=== Direction ===
Transcribe all of the data exactly. Omit the pictures.

=== Supplied material ===
------------------------------------------------------------

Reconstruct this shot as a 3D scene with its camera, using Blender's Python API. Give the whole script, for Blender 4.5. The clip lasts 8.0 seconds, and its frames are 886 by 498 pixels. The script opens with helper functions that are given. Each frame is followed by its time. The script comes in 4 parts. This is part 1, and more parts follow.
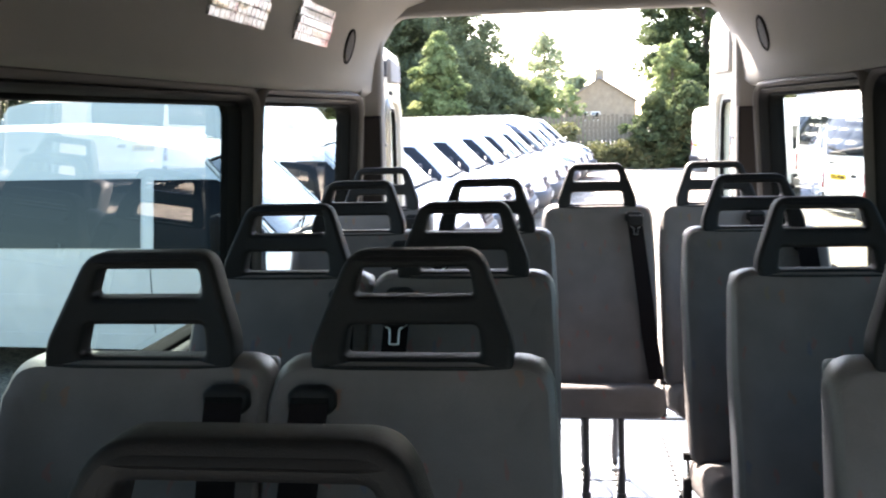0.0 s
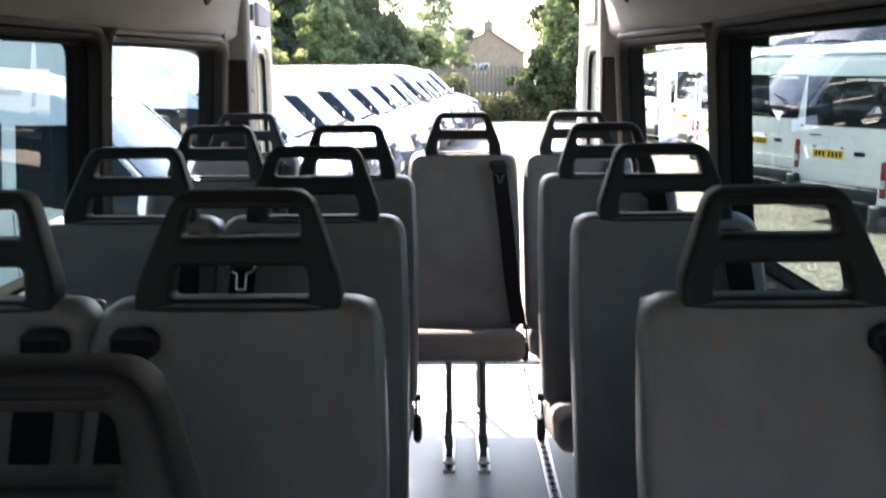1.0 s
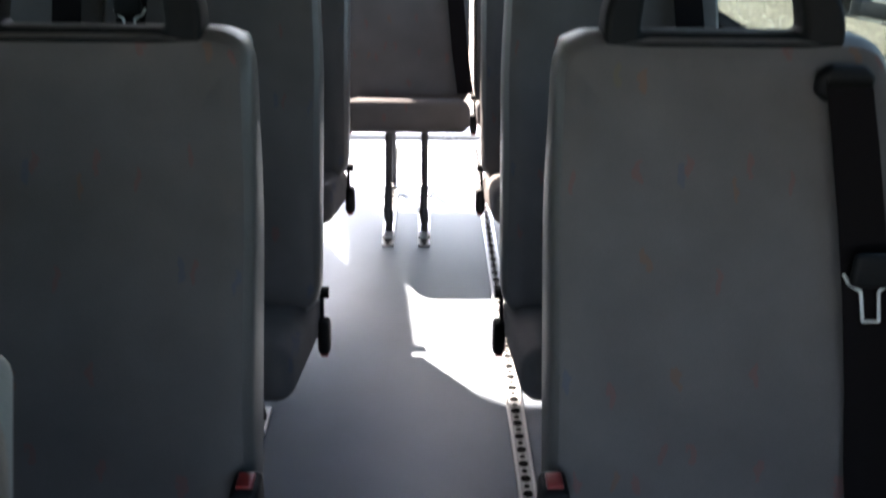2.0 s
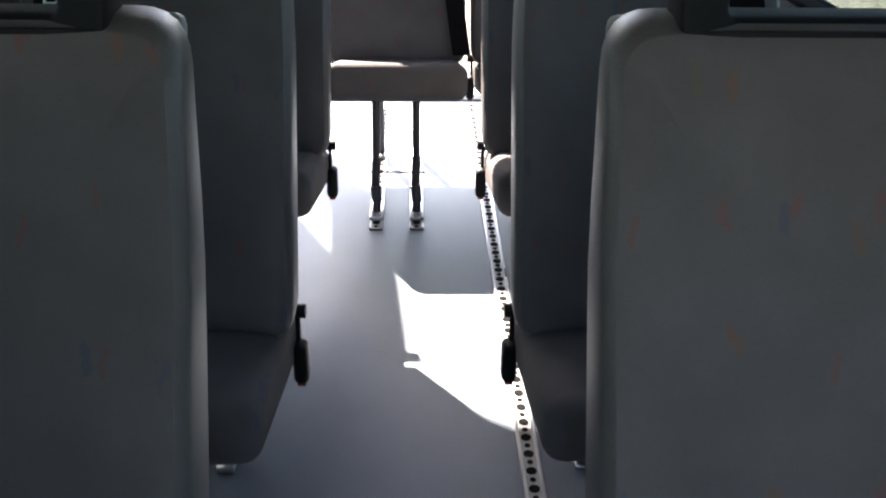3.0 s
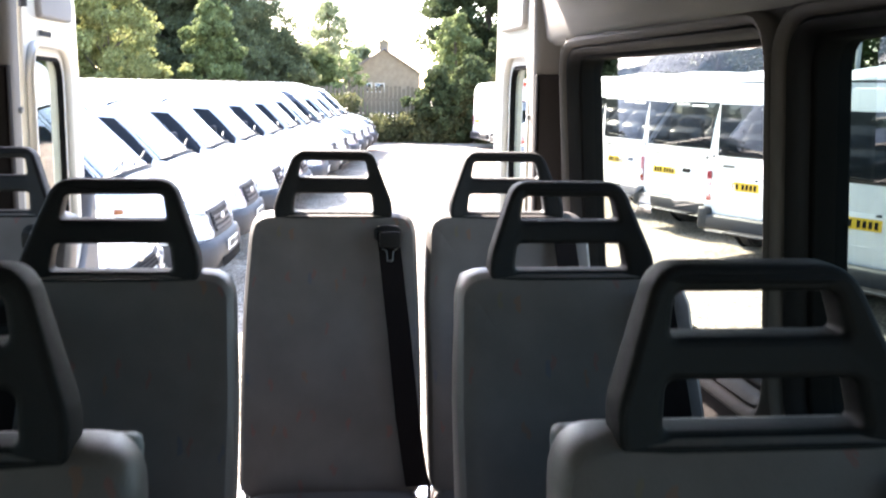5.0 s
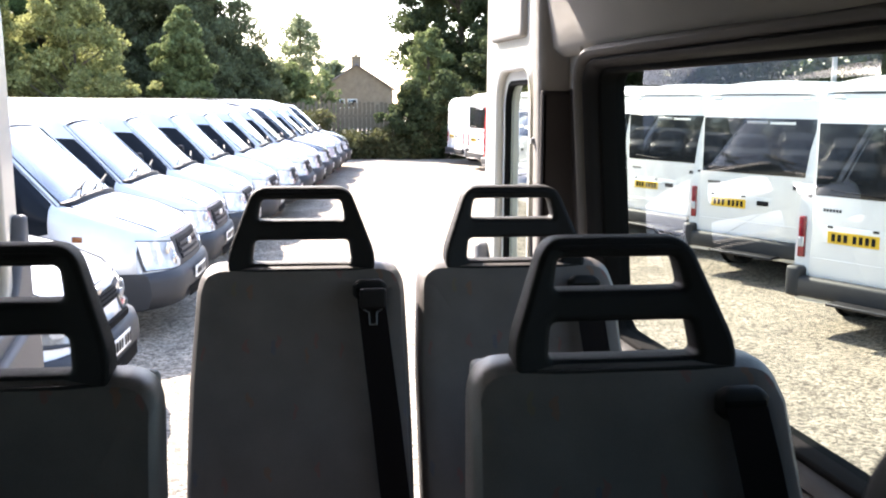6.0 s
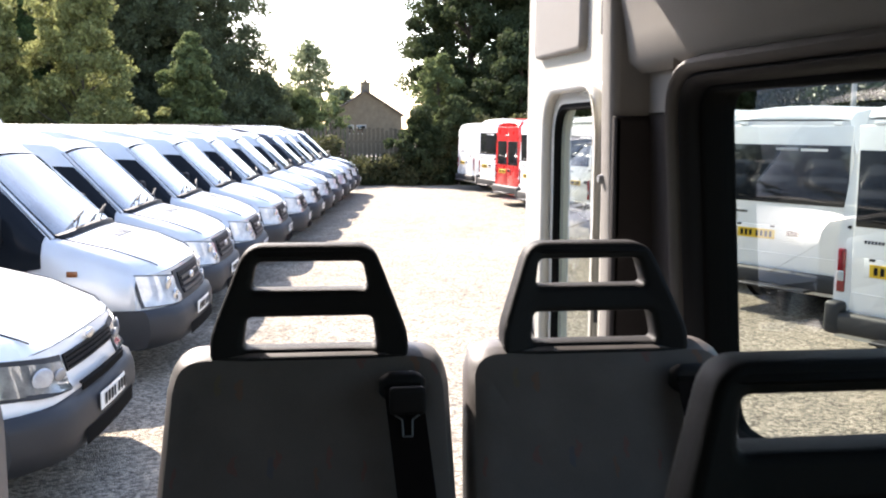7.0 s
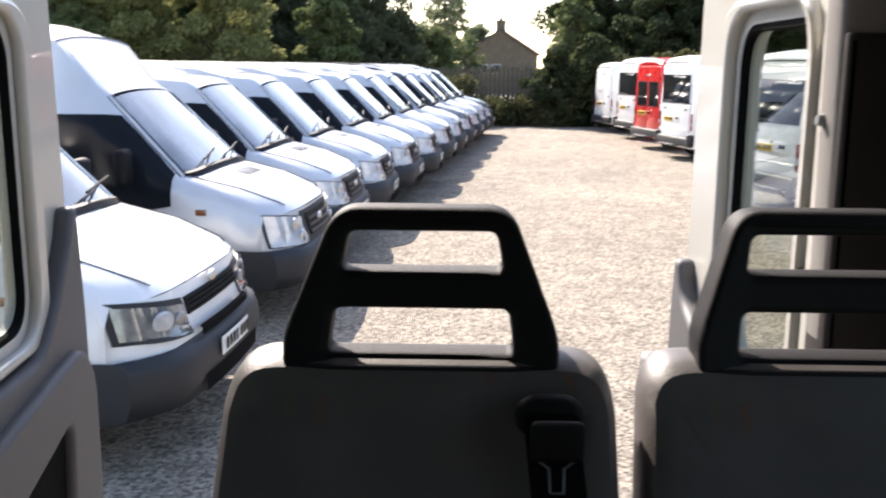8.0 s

------------------------------------------------------------

=== Full response ===
Reconstruct this shot as a 3D scene with its camera, using Blender's Python API. Give the whole script, for Blender 4.5. The clip lasts 8.0 seconds, and its frames are 886 by 498 pixels. The script opens with helper functions that are given. Each frame is followed by its time. The script comes in 4 parts. This is part 1, and more parts follow.
0.0 s
1.0 s
2.0 s
3.0 s
5.0 s
6.0 s
7.0 s
8.0 s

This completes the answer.